Número total de visualizações de páginas

sexta-feira, 24 de maio de 2013

«O ESTILO COMO AVENTURA»

Experimentados numa arte de pensar puramente verbal, os sofistas foram os primeiros a reflectir sobre as palavras, sobre o seu valor e propriedades, sobre a função que lhes cabia na condução do raciocínio: o passo capital para a descoberta do estilo, concebido como fim em si, como finalidade intrínseca, fora dado.

Só faltava transpor esta pesquisa verbal, dar-lhe como objecto a harmonia da frase, substituir ao jogo da abstracção o jogo da expressão.

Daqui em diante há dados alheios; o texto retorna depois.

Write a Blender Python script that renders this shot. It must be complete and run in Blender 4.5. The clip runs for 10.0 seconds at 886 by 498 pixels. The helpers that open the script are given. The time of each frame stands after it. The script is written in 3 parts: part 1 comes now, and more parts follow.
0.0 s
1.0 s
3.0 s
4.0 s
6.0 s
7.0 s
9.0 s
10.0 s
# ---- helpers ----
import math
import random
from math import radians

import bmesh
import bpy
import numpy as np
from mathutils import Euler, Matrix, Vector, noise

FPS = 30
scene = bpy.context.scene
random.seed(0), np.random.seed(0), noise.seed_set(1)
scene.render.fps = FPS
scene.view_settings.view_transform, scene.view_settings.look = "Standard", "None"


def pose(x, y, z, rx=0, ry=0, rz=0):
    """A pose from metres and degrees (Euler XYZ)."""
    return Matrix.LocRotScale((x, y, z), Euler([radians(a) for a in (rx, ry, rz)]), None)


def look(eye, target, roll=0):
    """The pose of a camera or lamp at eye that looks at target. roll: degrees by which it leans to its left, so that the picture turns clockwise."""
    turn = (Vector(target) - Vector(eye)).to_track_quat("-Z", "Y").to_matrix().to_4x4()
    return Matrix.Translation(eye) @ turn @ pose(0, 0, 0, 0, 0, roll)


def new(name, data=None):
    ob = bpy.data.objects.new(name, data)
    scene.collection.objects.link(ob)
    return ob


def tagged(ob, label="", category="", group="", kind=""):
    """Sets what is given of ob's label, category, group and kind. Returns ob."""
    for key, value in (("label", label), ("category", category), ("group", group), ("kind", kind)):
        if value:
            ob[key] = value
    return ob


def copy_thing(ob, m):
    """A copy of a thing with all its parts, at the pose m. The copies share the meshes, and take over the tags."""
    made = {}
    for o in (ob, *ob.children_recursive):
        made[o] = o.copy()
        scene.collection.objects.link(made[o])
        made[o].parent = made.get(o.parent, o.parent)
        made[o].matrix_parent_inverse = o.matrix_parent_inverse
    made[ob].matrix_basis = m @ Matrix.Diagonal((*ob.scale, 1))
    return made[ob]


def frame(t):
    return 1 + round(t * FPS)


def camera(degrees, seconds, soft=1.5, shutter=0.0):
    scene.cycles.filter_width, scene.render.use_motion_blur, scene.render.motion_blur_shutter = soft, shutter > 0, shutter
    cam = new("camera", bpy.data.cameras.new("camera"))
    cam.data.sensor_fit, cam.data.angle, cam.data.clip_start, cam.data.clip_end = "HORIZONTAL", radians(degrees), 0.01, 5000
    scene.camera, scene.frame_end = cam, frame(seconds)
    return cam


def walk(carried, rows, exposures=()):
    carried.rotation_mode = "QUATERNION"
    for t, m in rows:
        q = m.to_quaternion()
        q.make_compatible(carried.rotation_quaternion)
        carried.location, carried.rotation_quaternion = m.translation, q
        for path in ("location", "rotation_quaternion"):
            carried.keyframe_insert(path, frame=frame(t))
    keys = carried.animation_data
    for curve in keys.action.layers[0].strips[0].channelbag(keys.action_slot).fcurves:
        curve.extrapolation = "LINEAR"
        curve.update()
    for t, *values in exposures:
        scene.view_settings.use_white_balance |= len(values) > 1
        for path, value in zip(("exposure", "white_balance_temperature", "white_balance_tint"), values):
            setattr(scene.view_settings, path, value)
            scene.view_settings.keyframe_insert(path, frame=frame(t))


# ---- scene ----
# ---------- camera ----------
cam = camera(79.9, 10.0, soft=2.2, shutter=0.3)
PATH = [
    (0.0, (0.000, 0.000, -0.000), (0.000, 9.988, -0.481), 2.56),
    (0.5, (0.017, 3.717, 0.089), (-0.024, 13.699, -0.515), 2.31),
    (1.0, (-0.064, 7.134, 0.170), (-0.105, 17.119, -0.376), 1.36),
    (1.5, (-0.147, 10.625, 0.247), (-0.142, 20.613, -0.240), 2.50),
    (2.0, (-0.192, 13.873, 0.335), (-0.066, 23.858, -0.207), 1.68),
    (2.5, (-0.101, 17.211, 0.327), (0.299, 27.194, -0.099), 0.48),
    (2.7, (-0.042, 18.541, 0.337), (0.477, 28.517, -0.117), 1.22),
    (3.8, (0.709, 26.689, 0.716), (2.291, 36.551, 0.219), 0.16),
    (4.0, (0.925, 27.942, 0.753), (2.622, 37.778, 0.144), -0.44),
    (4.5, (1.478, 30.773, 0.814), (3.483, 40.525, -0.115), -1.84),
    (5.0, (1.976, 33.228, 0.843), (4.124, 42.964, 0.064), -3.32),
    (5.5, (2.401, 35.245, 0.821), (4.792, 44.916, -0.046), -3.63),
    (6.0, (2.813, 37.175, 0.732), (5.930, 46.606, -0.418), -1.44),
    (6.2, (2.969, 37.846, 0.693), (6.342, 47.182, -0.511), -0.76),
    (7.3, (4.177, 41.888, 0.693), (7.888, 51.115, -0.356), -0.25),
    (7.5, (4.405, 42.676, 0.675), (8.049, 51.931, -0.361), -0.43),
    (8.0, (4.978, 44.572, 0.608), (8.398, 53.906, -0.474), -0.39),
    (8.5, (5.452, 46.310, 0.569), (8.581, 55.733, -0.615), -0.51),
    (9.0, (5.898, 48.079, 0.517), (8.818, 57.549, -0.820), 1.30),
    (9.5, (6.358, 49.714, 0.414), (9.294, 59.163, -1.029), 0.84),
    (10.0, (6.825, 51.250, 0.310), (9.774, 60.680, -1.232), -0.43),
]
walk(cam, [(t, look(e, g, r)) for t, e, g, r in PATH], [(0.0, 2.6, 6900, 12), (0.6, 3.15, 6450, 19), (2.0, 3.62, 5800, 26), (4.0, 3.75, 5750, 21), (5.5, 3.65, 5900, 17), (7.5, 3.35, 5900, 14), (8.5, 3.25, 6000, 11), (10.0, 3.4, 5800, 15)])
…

O “artista” que reflecte sobre os seus meios encontra-se, portanto, em dívida para com o sofista, e tem com este uma espécie de parentesco orgânico.

Um e outro continuam, em direcções diferentes, um mesmo género de actividade. Nada de original há deles: nenhum laço que os prenda às fontes da experiência; nenhuma ingenuidade, nenhum “sentimento”.

Se o sofista pensa, domina de tal modo o seu pensamento que faz dele o que quer; como o pensamento não o arrasta, dirige-o segundo os seus caprichos ou segundo os seus cálculos; perante o seu próprio espírito comporta-se como um estratega; não medita, concebe, segundo um tão abstracto como artificial, certas operações intelectuais, abre brechas nos conceitos, cheio de orgulho por revelar a sua fraqueza ou lhes conceder arbitrariamente solidez ou sentido.

Com a “realidade” nada se preocupa: sabe que esta depende dos signos que a exprimem e dos quais importa ser senhor.

O “artista” vai, também ele, da palavra ao vivido: a expressão constitui a única experiência original de que é capaz.

A simetria, a organização, a perfeição das operações formais, são o seu meio natural; é aí que o artista reside, é aí que respira.

E como visa esgotar a capacidade das palavras, tende, mais do que para a expressão, para a expressividade.

No universo fechado em que vive, não escapa à esterilidade senão através dessa renovação contínua que pressupõe um jogo no qual cada matiz adquire proporções de ídolo, ao mesmo tempo que a química do verbo consegue dosagens inconcebíveis para a arte ingénua.

Uma actividade tão deliberada, se se situa nos antípodas da experiência, aproxima-se, em compensação, das paragens extremas do intelecto. Torna o artista que se lhe consagra um sofista da literatura.

Na vida do espírito, chega um momento em que a escrita, erigindo-se em princípio autónomo, se torna destino.


É então que o verbo, tanto nas especulações filosóficas como nas produções literárias, revela o seu vigor e o seu nada.